Tuesday, June 27, 2006

Westward

I wanted to do something momentous to celebrate my last night in London, though in the end the most momentous accomplishment of my departure was somehow managing to get two suitcases weighing seventy pounds each down from the third floor, through two flights of narrow staircases, to the ground floor from which they could be rolled rather than carried out the front door. This whole affair begs the question of what exactly could be filling these two suit cases, because I arrived in London last fall with the exact same weight in two other suitcases - both of which I already hauled back across the ocean at various intervals filled with goods I no longer needed in London (eg. my heavy winter clothes which I sent back from Ohio with my mother in April).

Dusty and sweaty and unreasonably exhausted from my hurried attempts to pack most of a year's worth of accumulated junk, I still managed to clean up to a presentable state and make my way down to the church of Saint Martin in the Fields. There I listened to a last concert ensconced in the pews that during the day shelter a significant portion of the neighborhood's homeless population but at night, under the glow of a couple thousand electric candles, the stone edifice shimmers with music that was meant for air inside these walls the way that the echo of burbling water over cobbled rocks was meant for quiet forest glades.

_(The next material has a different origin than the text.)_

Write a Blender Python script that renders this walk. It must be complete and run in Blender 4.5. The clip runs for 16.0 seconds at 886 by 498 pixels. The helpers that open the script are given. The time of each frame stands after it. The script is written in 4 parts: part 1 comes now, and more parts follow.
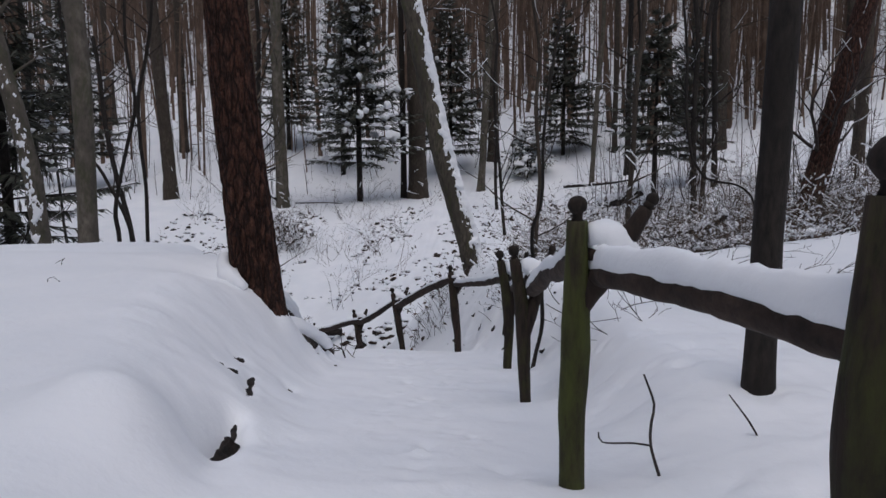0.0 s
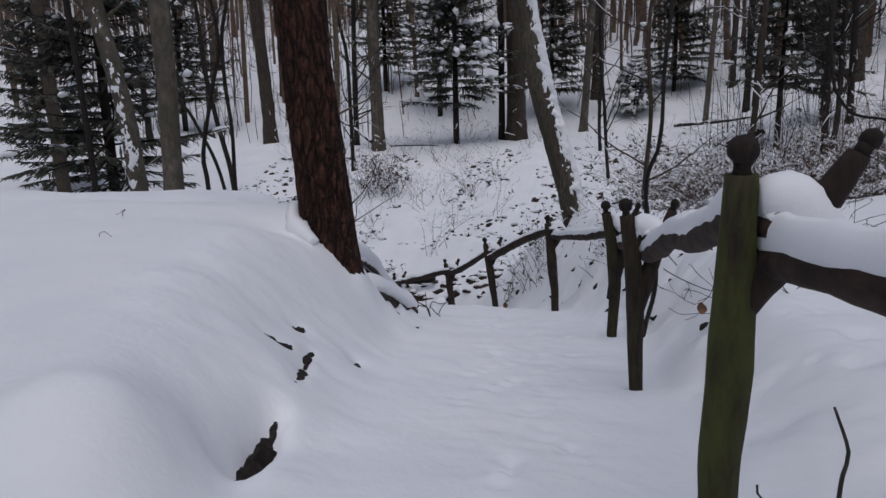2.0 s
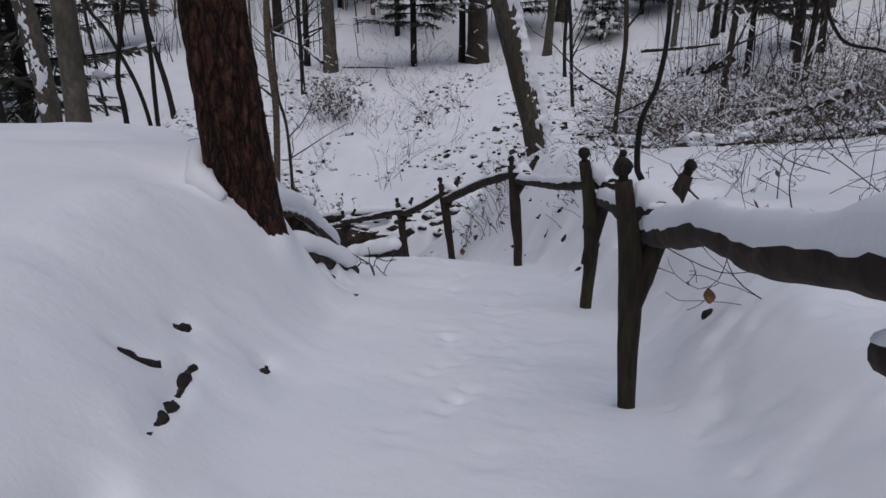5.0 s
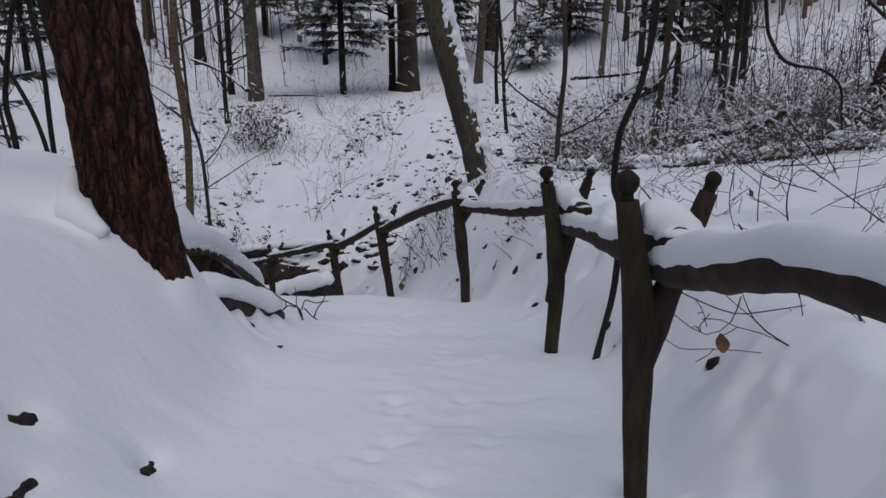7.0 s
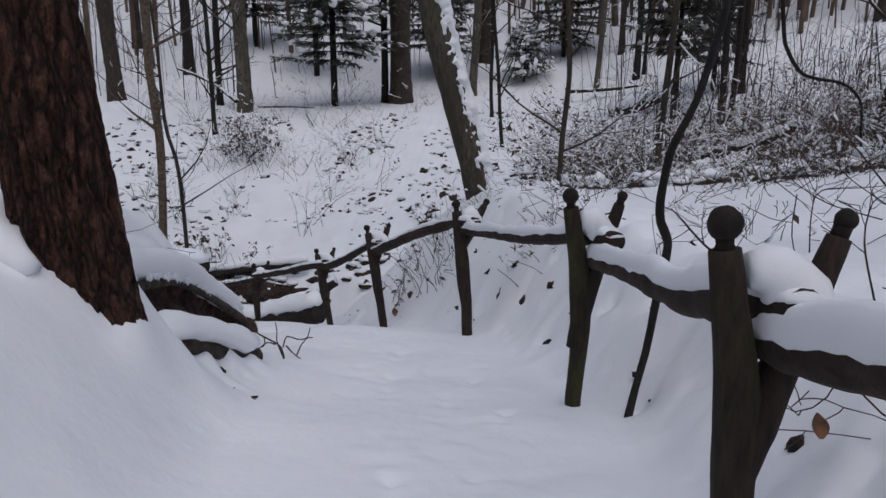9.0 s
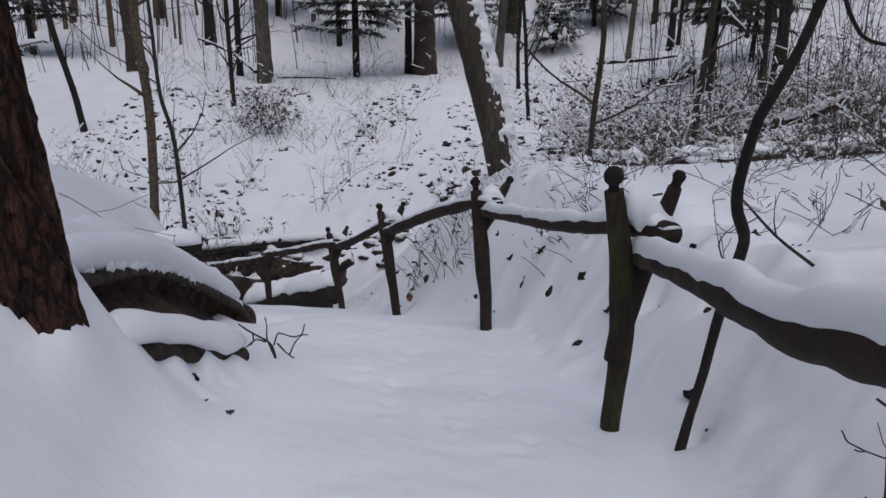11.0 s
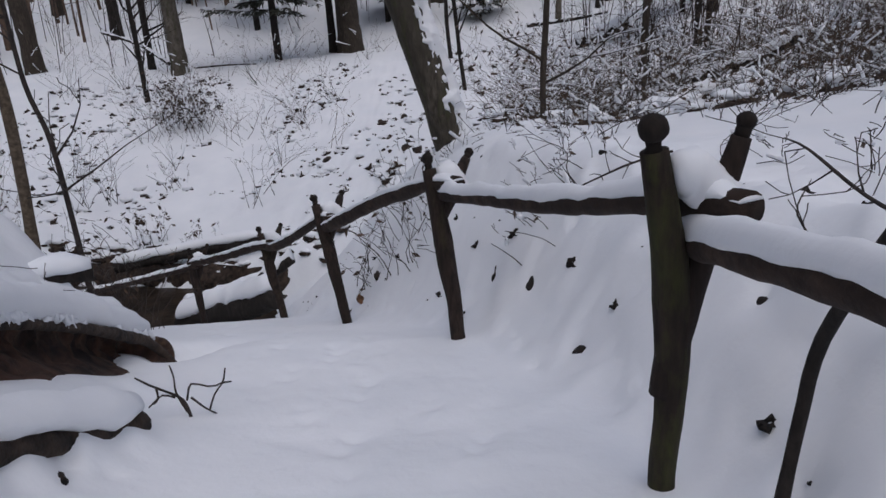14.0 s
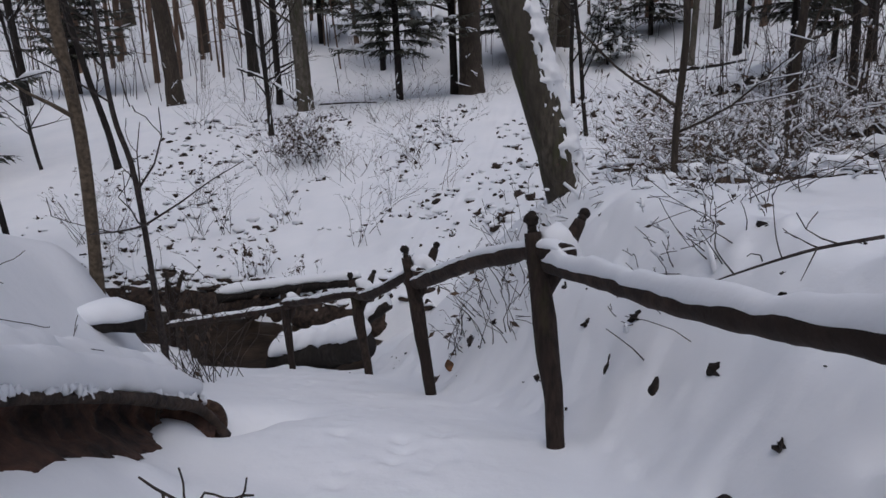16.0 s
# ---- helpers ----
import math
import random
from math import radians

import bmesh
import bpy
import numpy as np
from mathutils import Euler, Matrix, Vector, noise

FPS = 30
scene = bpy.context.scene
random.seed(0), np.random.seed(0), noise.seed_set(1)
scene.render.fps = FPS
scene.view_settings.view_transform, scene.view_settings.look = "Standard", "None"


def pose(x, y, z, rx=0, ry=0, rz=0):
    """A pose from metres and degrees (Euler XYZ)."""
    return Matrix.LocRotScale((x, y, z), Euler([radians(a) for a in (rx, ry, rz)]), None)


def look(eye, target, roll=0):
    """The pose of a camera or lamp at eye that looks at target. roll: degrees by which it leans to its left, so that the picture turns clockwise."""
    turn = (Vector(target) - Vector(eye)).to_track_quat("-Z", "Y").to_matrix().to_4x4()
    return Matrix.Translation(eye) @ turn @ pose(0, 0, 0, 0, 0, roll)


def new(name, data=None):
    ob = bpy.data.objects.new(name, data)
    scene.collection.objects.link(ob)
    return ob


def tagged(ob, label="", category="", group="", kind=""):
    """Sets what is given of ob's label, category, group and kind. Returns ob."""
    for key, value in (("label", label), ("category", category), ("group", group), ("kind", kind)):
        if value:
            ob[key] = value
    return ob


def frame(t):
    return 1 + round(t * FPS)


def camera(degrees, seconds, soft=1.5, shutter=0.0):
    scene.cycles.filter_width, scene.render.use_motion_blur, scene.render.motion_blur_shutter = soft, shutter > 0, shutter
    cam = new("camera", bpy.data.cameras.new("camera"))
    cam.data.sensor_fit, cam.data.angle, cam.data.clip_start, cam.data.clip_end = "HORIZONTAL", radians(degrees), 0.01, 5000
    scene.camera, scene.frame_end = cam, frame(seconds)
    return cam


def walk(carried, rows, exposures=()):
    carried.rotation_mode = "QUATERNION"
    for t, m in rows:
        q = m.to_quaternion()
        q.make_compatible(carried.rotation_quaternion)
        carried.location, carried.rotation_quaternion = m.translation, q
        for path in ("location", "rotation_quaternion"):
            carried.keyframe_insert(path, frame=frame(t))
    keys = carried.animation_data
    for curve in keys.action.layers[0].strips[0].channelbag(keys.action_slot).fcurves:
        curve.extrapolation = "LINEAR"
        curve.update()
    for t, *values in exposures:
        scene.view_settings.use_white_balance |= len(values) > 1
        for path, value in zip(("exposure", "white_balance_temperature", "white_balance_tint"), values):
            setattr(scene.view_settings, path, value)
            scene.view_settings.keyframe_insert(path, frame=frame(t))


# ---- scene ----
cam = camera(65.2, 16.0)
EXPOSURE = [(0, -0.36, 6000, 10), (3, -0.54, 5980, 11), (7, -0.54, 5980, 11), (9, -0.42, 5980, 11), (13, -0.38, 5980, 11), (16, -0.46, 5980, 11)]
PATH = [
    (0, (0.0, 0.0, 1.45), (-0.188, 1.976, 1.203), -0.5),
    (0.5, (0.043, 0.227, 1.465), (-0.278, 2.181, 1.187), 1.3),
    (1, (-0.007, 0.442, 1.444), (-0.405, 2.375, 1.122), -1.6),
    (1.5, (-0.07, 0.693, 1.419), (-0.501, 2.613, 1.059), -2.2),
    (2, (-0.052, 0.983, 1.403), (-0.519, 2.885, 0.997), -1.5),
    (2.5, (-0.065, 1.202, 1.39), (-0.531, 3.087, 0.912), -0.7),
    (3, (-0.19, 1.416, 1.383), (-0.628, 3.292, 0.844), 0.2),
    (3.5, (-0.241, 1.584, 1.392), (-0.665, 3.465, 0.86), -0.8),
    (4, (-0.207, 1.798, 1.391), (-0.622, 3.672, 0.827), 0.8),
    (4.2, (-0.201, 1.865, 1.395), (-0.604, 3.735, 0.811), 0.3),
    (6.3, (-0.281, 2.814, 1.28), (-0.561, 4.692, 0.65), 0.4),
    (6.5, (-0.298, 2.855, 1.243), (-0.568, 4.743, 0.642), 0.1),
    (7, (-0.418, 3.096, 1.177), (-0.575, 5.016, 0.641), -0.2),
    (7.5, (-0.481, 3.297, 1.213), (-0.609, 5.226, 0.7), 0.4),
    (8, (-0.413, 3.472, 1.214), (-0.555, 5.403, 0.712), 2.3),
    (8.5, (-0.443, 3.615, 1.132), (-0.584, 5.548, 0.635), 2.0),
    (9, (-0.559, 3.836, 1.113), (-0.691, 5.767, 0.612), 0.3),
    (9.5, (-0.574, 4.013, 1.105), (-0.726, 5.939, 0.585), 1.0),
    (10, (-0.516, 4.226, 1.1), (-0.715, 6.135, 0.538), 0.8),
    (12.3, (-0.734, 5.028, 0.874), (-0.872, 6.938, 0.294), -2.0),
    (12.5, (-0.766, 5.102, 0.879), (-0.89, 7.011, 0.295), -2.9),
    (13, (-0.731, 5.303, 0.888), (-0.843, 7.208, 0.29), -1.4),
    (13.5, (-0.675, 5.456, 0.887), (-0.783, 7.353, 0.264), -0.2),
    (14, (-0.706, 5.709, 0.779), (-0.752, 7.605, 0.142), -4.1),
    (14.5, (-0.731, 5.949, 0.772), (-0.809, 7.837, 0.116), -1.7),
    (15, (-0.65, 6.15, 0.785), (-0.849, 8.021, 0.107), -0.3),
    (15.5, (-0.677, 6.354, 0.693), (-0.967, 8.233, 0.074), -3.4),
    (16, (-0.675, 6.643, 0.688), (-1.035, 8.545, 0.183), -2.7),
]
walk(cam, [(t, look(eye, target, roll)) for t, eye, target, roll in PATH], EXPOSURE)

# ---- light: an overcast winter day ----
world = bpy.data.worlds.new("sky")
scene.world = world
world.use_nodes = True
wn = world.node_tree
sky = wn.nodes.new("ShaderNodeTexSky")
sky.sky_type = "NISHITA"
sky.sun_disc = False
sky.sun_elevation = radians(66)
sky.sun_rotation = radians(163)
sky.dust_density = 4.0
sky.ozone_density = 1.0
wn.links.new(sky.outputs[0], wn.nodes["Background"].inputs[0])
wn.nodes["Background"].inputs[1].default_value = 0.12
sun_data = bpy.data.lights.new("sun", "SUN")
sun_data.energy = 0.9
sun_data.angle = radians(95)
sun_data.color = (1.0, 0.95, 0.9)
sun = new("sun", sun_data)
sun.matrix_world = look((4, -5, 30), (0, 8, 0))

# ---- the lie of the land ----
def table(v, *pairs):
    """A smooth curve through pairs of (place, value)."""
    if v <= pairs[0][0]:
        return pairs[0][1]
    for (a, p), (b, q) in zip(pairs, pairs[1:]):
        if v < b:
            u = (v - a) / (b - a)
            return p + (q - p) * u
    return pairs[-1][1]


def ease(u):
    u = min(1.0, max(0.0, u))
    return u * u * (3 - 2 * u)


def fence_x(y):
    return table(y, (-6, 1.0), (0.5, 0.55), (3, 0.3), (5.5, 0.13), (7.9, 0.0), (10.2, -0.78), (12.1, -1.9), (13.9, -3.03), (16, -4.9), (17.3, -7.0))


def path_z(y):
    return table(y, (-8, 0.2), (0, 0.06), (2.2, 0.03), (3, -0.02), (5.5, -0.5), (7.9, -0.95), (10.2, -1.39), (12.1, -2.08), (13.9, -2.8), (16, -3.74), (16.8, -4.1))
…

Upward from the crypt of Saint Martin, past Trafalgar Square with Nelson's column now wrapped in scaffolding for some kind of restoration project. North on Charing Cross until it turns into Tottenham Court Road. Across Bedford Square by LSHTM's outlying buildings and towards Gower Street. Turn left on Gower, just short of the cut-off to the British Museum. Northward again until the dead-end into the traffic barrier at Euston. Down into the Euston Square tube station and back up on the opposite side at North Gower. A couple short blocks from there, past the hole-in-the-wall breakfast cafes on the left and the Crown & Anchor pub on the rights. A quick left turn, up the stairs to the third floor, down the hall and on the left. Tonight I am home. Tomorrow, a final journey westward toward America.